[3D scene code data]
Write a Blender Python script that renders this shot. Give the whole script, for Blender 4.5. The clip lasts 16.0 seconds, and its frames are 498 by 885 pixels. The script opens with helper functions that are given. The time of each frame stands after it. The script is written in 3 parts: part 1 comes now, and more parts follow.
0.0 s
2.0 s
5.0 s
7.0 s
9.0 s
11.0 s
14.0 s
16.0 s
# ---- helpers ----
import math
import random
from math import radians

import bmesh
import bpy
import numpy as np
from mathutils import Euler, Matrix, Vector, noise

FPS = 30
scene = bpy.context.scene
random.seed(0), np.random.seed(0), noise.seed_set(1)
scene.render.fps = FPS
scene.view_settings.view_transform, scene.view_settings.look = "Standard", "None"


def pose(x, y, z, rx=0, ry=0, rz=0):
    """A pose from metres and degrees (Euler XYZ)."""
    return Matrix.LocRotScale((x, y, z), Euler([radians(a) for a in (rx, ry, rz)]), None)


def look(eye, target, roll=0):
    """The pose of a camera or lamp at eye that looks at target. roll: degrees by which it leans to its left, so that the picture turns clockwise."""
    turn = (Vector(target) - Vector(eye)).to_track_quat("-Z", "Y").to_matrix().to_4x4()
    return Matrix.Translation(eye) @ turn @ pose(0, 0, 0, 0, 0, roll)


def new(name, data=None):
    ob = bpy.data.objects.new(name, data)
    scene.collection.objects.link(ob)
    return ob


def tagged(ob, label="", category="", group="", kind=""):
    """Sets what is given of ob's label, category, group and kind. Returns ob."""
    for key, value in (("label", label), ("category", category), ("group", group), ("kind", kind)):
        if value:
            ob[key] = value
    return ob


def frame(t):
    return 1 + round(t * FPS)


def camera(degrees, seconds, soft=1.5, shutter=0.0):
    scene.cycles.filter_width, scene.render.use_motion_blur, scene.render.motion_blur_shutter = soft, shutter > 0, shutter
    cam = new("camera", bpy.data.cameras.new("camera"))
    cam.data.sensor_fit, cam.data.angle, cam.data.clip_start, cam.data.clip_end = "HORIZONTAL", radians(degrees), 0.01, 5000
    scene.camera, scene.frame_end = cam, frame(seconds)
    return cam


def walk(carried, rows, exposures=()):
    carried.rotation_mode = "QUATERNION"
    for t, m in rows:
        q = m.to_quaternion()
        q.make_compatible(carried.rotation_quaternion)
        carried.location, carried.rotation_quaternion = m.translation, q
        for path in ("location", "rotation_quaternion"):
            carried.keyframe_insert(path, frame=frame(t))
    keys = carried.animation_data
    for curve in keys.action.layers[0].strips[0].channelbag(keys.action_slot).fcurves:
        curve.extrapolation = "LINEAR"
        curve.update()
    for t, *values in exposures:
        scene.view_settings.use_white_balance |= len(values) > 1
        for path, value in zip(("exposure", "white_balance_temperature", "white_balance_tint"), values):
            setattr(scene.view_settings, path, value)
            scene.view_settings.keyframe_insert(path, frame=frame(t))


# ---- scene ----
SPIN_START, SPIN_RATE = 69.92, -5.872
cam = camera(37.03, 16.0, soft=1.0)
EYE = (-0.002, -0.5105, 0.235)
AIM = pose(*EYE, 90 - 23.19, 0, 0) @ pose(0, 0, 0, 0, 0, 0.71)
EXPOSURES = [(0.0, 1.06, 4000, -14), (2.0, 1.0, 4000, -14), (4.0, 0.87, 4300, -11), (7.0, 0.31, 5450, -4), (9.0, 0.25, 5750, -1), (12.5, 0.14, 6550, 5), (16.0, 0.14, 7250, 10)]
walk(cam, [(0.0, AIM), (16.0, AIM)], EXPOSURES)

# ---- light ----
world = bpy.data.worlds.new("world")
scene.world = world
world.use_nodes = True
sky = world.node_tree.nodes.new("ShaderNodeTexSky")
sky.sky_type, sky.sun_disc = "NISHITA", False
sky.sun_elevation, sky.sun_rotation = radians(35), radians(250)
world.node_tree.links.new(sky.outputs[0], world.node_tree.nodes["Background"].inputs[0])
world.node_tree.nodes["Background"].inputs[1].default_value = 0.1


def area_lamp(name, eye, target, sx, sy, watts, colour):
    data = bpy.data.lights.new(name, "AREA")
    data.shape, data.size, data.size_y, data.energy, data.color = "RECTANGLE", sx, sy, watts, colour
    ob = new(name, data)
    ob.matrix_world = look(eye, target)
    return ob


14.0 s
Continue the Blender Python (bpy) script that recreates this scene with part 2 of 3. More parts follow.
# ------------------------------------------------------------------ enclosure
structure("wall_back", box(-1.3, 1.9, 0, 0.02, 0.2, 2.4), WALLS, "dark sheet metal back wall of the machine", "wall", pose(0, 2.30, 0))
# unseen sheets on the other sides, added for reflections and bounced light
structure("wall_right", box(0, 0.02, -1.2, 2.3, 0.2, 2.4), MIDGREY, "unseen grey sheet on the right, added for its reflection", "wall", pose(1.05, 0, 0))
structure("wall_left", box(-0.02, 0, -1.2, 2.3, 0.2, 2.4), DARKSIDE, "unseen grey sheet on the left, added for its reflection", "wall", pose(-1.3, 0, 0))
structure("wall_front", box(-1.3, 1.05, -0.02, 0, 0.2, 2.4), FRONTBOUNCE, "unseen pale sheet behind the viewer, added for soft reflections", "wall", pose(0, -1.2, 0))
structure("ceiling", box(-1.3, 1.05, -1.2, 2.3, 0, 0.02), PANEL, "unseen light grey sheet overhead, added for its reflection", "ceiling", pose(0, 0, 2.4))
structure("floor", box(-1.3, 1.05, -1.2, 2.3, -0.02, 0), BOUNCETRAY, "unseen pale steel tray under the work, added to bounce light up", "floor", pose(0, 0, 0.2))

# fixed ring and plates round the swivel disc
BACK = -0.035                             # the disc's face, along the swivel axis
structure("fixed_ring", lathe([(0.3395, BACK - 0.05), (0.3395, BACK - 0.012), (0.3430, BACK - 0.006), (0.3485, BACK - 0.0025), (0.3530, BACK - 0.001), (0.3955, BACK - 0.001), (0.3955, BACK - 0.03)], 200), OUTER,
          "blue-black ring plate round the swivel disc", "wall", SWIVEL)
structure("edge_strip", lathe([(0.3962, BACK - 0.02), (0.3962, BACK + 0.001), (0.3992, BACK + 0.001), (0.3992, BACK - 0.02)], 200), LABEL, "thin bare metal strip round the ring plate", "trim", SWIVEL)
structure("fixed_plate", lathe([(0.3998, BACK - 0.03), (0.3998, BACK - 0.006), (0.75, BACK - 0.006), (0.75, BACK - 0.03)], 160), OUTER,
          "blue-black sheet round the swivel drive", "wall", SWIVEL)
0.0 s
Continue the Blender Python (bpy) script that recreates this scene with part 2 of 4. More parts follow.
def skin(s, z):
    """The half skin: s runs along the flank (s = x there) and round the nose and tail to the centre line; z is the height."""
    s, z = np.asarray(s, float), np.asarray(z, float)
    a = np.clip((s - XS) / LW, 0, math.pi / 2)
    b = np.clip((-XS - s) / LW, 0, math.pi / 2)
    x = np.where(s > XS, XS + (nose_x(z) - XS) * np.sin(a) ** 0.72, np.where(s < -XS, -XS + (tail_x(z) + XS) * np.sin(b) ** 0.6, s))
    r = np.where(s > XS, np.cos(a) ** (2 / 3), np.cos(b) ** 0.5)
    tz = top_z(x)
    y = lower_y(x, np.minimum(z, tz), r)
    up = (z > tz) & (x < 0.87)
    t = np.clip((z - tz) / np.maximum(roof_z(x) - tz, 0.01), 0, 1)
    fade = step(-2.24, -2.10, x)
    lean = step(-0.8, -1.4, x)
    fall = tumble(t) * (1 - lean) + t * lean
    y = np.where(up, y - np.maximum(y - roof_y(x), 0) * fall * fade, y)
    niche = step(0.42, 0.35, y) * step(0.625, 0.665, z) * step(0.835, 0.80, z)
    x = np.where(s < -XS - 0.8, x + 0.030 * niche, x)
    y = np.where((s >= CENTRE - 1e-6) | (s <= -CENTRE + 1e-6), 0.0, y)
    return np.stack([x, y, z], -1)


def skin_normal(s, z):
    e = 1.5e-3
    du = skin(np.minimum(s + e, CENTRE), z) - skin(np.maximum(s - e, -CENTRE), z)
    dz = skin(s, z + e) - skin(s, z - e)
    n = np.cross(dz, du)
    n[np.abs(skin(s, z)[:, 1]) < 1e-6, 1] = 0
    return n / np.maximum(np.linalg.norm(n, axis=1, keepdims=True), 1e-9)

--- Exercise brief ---
Starting at the line that contains "import numpy as np", set down every line up to and including the line that contains "scene.render.fps = FPS", exactly as given, and no other line.

--- Result for this task ---
import numpy as np
from mathutils import Euler, Matrix, Vector, noise

FPS = 30
scene = bpy.context.scene
random.seed(0), np.random.seed(0), noise.seed_set(1)
scene.render.fps = FPS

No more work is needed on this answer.